I learned that I could survive. You will come out of it. Nobody has a magic bullet. You have to have faith that it will happen and surround yourself with people. Change, and I mean the process, is not a solo activity. It’s not a straight line. It’s a roller coaster. When you are at the bottom of the curve you need to have people that you can borrow energy and balance from. And when you are at the top of the curve, you need to be willing to share that with someone else. That’s what networking really is. I learned that I needed help dealing with the process and that I needed to bring people into it by sharing what I was going through with many more people. One note here: This ain’t a one-way street. You have to give before you can get. Sharing works both ways.

At the beginning of our interview you mentioned two types of changes, those you planned and those that were surprises. Was there something unexpected that happened along the way in either of those situations?

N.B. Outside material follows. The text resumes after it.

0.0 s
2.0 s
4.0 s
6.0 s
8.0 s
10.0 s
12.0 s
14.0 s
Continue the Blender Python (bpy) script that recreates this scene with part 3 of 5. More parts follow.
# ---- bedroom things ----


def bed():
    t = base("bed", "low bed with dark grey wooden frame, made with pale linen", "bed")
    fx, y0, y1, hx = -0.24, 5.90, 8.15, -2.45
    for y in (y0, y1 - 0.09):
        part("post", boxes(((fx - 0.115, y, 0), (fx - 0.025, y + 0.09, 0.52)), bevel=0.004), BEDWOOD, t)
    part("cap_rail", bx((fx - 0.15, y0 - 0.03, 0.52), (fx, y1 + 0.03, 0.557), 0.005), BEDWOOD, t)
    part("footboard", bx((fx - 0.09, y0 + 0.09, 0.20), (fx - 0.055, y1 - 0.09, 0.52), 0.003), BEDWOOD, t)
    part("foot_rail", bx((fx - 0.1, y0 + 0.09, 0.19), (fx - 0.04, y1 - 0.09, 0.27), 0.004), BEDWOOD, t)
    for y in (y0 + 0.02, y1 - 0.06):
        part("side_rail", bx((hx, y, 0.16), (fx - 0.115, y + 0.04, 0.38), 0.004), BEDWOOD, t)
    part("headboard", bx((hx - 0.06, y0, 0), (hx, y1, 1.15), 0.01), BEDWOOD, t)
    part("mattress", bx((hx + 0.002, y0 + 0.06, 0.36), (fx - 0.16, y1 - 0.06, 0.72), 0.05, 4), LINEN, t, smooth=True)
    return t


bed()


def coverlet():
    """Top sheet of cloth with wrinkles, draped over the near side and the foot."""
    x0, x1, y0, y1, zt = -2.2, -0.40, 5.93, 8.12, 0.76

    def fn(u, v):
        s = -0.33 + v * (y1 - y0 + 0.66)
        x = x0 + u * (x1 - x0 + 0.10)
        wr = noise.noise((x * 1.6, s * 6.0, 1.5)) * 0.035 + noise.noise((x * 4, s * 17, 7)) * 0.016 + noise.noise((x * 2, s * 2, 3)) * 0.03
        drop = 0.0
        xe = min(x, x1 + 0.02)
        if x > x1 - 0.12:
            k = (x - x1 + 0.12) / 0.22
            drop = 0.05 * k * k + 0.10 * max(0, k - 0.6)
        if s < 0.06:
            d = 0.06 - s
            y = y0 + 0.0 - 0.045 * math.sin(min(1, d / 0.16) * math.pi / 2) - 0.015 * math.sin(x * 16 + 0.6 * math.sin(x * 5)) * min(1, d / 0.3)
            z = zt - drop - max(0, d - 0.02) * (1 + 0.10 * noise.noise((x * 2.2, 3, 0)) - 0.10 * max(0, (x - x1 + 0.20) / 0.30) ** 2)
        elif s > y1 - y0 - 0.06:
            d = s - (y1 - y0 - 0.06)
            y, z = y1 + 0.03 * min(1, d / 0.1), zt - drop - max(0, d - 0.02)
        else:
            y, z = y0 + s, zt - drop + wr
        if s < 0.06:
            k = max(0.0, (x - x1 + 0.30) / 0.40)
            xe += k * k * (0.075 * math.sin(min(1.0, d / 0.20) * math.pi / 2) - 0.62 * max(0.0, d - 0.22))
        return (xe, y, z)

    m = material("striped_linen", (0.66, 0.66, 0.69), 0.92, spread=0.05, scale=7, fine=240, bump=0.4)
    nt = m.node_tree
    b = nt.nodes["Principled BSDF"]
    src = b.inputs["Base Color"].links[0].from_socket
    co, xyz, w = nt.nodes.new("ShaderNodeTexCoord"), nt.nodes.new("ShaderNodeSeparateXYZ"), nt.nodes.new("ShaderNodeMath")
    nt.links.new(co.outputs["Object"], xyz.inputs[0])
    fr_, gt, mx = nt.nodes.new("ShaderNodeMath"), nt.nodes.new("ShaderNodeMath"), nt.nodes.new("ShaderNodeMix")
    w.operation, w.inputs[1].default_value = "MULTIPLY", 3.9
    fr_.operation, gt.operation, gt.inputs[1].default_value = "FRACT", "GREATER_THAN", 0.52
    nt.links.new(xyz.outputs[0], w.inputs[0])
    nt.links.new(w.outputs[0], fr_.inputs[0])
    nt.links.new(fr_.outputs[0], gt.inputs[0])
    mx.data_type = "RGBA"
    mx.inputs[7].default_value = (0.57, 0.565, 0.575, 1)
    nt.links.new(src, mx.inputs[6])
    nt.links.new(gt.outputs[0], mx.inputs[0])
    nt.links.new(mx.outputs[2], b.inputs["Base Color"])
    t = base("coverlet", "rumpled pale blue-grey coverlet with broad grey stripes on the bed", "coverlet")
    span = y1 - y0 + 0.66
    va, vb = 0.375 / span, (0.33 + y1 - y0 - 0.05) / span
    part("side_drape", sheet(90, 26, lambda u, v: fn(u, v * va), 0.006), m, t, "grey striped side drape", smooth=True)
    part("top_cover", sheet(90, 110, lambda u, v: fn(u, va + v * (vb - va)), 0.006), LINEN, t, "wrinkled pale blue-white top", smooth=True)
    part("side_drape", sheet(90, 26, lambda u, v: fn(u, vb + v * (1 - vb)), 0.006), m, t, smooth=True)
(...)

Sometimes you cannot see the forest for the trees when it is happening. My career started as a counselor working with recovering heroin addicts in a hospital setting. Along the way I got my masters in social work. After being laid off from the hospital, my next layoff was from a major insurance giant and the third time it was from a securities firm. You couldn’t have convinced me after my first layoff at the hospital that I would be fully entrenched in the corporate, for-profit world. No one ever knows what their next step will be. That’s why I call it transition instead of a job search because when you search and you find, you stop searching. Transition is a broader concept and you are more on the continuum. Searching is not that critical – it’s the transition.

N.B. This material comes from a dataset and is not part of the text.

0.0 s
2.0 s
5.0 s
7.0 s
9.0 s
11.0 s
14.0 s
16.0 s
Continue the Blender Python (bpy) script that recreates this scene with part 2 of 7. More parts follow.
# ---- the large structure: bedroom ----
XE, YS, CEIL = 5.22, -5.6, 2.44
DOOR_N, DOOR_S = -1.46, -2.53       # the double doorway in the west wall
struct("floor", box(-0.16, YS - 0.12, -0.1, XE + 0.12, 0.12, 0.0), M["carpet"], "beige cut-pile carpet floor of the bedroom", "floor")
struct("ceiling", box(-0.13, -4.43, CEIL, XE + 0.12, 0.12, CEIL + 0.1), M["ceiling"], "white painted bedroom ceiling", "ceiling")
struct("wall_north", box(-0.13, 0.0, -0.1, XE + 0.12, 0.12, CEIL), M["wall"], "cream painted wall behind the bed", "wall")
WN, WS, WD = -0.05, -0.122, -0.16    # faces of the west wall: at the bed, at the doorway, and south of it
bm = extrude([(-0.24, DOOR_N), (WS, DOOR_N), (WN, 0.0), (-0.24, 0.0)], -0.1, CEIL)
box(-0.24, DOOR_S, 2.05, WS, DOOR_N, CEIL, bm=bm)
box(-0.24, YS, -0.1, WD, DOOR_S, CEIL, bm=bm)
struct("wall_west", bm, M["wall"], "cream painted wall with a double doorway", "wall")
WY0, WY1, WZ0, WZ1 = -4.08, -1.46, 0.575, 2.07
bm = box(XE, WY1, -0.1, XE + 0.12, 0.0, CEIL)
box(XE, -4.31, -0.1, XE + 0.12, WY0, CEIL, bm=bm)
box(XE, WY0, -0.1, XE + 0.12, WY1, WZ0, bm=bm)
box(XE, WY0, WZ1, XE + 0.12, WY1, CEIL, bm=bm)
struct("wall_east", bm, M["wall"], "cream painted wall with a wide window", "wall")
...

It sounds like all this was the result of serious planning but I’m not sure that I can tell you exactly how I got here. I did not have a master plan. The following third-person image illustrates how I think I did it. “You might want to get across the street as your initial focus. You take the first step and you find that you want to go left instead of right. Next you go right, and then you say, I am going to stop for awhile. You have to be willing to say that getting across the street has to change because that focus is being influenced by where I am right now.” It was not a straight line from working with addicts and becoming a senior HR executive and eventually a career transition coach.

But, here you are.

What I could have used throughout the process was a coach or a mentor. Most of the people I know get where they are by trial and error. In my life, I lacked the coach, the mentor who could have helped me focus. Would my life have been better or worse for that help, or only different? I think it would have been better and it might have been different, but in any case, that’s probably why I am coaching people right now.

How do you stay motivated? What inspires you?

I have to go back to the realization that focus is so important to me. As soon as I figured that out it become easier to maintain my motivation because of the focus. I know what I want, I know I direct it, and, for the moment, I am comfortable. I never, ever want to work for someone else again because I think I have adopted the fact that I am the CEO of my company and I am in total control. It’s easier to feel that way when you are working for yourself.

I’ve been lucky that I’ve been able to do this. Someone might look at my career transitions and say to me that my worries weren’t as severe as theirs were. I don’t think it matters though because it’s my life and my worries. You can’t compare yourself to others which reminds me of one of my favorite quotes. It was from Anais Nin who said: “We do not see things as they are. We see things as we are.”

As a coach and mentor I have obligated myself to help tell my client’s story, as you are. Can you believe that all this is the result of a layoff and a couple of life threatening illnesses? I can’t.
This interview was taped on July 1, 2009 with additional edits and final review from Stanley.